NRSC spokesman Brian Nick said Friday that Nelson is “very vulnerable” next year and did little to hide the fact that the committee is searching for other GOP candidates besides Harris.
“We’re looking to have a very competitive candidate to defeat him,” Nick said.
He also said the NRSC has made clear that it will not rule out the possibility of taking sides in the primary.
We’ve “got to do what’s best to have the best candidate at the end of the day,” Nick said.
Dornan praised Harris and shrugged off the notion that her campaign could ultimately be forced to battle two opponents: Democrats and the GOP establishment.
“She deserves it. She deserves a shot at the Senate race,” he said. “She’s been a loyal Republican foot soldier for a long time. No one’s looking for a fight with the White House. She’s going to win the primary and she’s going to win in November.”
Dornan has experience in Florida, working in 1990 as campaign manager for then-Rep. Craig James (R-Fla.), a frequently targeted incumbent in a swing coastal district that ran from just south of Jacksonville to the Daytona Beach area.

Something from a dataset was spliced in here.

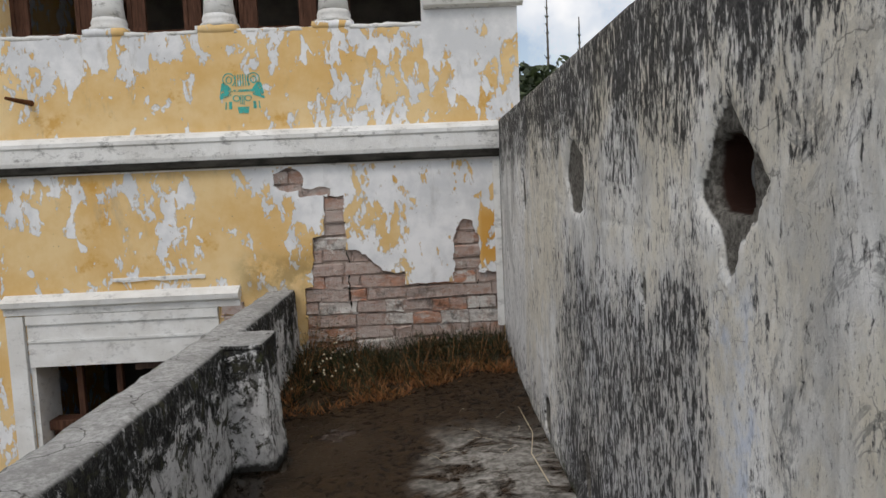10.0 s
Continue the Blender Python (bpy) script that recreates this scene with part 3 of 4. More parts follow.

His other notable campaign experience includes serving as campaign manager for former Rep. J.C. Watts’ (R-Okla.) first Congressional victory in 1994.
In 1998, Dornan managed the Maryland gubernatorial campaign of former state House Minority Leader Ellen Sauerbrey (R), who lost in a rematch with incumbent Gov. Parris Glendening (D).
Two years later he was manager for then-Rep. George Nethercutt (R-Wash.), who was expected to face a competitive contest because he was breaking a term-limits pledge. He also served a stint as chief of staff to then-Rep. Richard Burr (R-N.C.), who was elected to the Senate last year.
Last cycle he was a consultant to Rep. Roscoe Bartlett (R-Md.), who faced his first vigorous primary challenge, and for Washington state Sen. Larry Sheahan (R), who unsuccessfully sought the GOP nomination to succeed Nethercutt in Washington’s 5th district.
Dornan, 45, said that Harris’ campaign will probably be his last turn as a manager.
“Politics is a younger man’s game — political campaigns are,” he said. “I’d really like to go out with a big win, and this is going to be a big win.”